Slicing is an evolutionary flow. It allows designers to evolve networks and devices, notes Wu (Fig. 3). Network virtualization has led to local-scale networks and is soon will contribute to compute and communication systems in 5G.
4. Densification of moving network clusters. (Courtesy of Intel)
5G needs slicing to enable the densification of network clusters into ultra-dense networks and device-to-device communication, so that it can support the development of moving networks and massive machine communications (Fig. 4).
5G Modems and Antennas
Earlier this year, Intel announced its first global 5G modem. It will be used for initial 5G spectrum trials and deployments worldwide using a baseband chip that supports both sub-6 GHz and mmWave bands. Supporting ultra-wideband operation and enabling multi-gigabit throughput with ultra-low latency, the modem pairs both with Intel’s sub-6-GHz 5G RFIC and 28-GHz 5G RFIC to deliver a global reach across the key bands. The 5G modem pairs with Intel® XMM 3760 LTE modem for 4G/5G dual connectivity.

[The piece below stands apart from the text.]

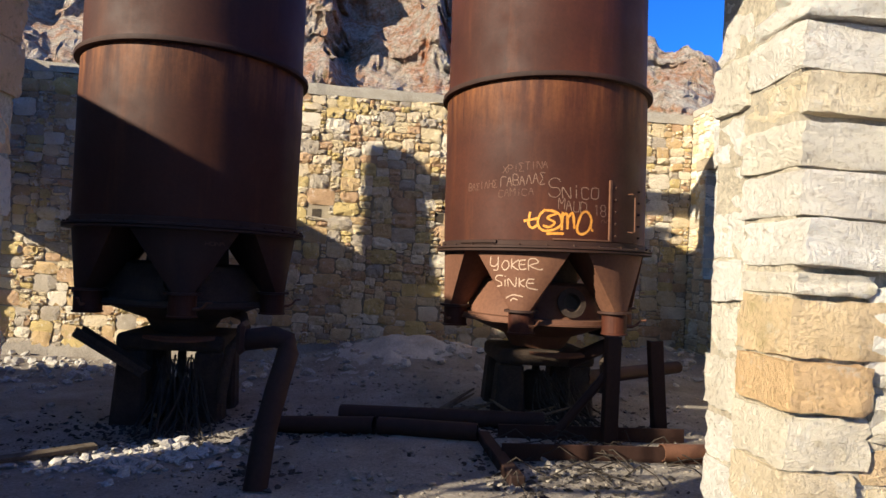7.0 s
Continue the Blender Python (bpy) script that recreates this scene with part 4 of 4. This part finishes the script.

5. Intel modular antenna array (60 GHz/28 GHz) for base stations. (Courtesy of Intel)
The high-band spectrum (60 GHz to 28 GHz) needed for 5G antennas are challenging as they require larger surface areas and longer feed lines. That’s why Intel is also testing out various modular, 60/28-GHz, antenna-array configuration for base stations (Fig. 5).
The three common goals in 5G systems include EMBB, massive M2M connections, and URLLC systems. To achieve these goals, high-band-capable radio systems and horizontal slicing of applications, networks, and air interfaces will be needed.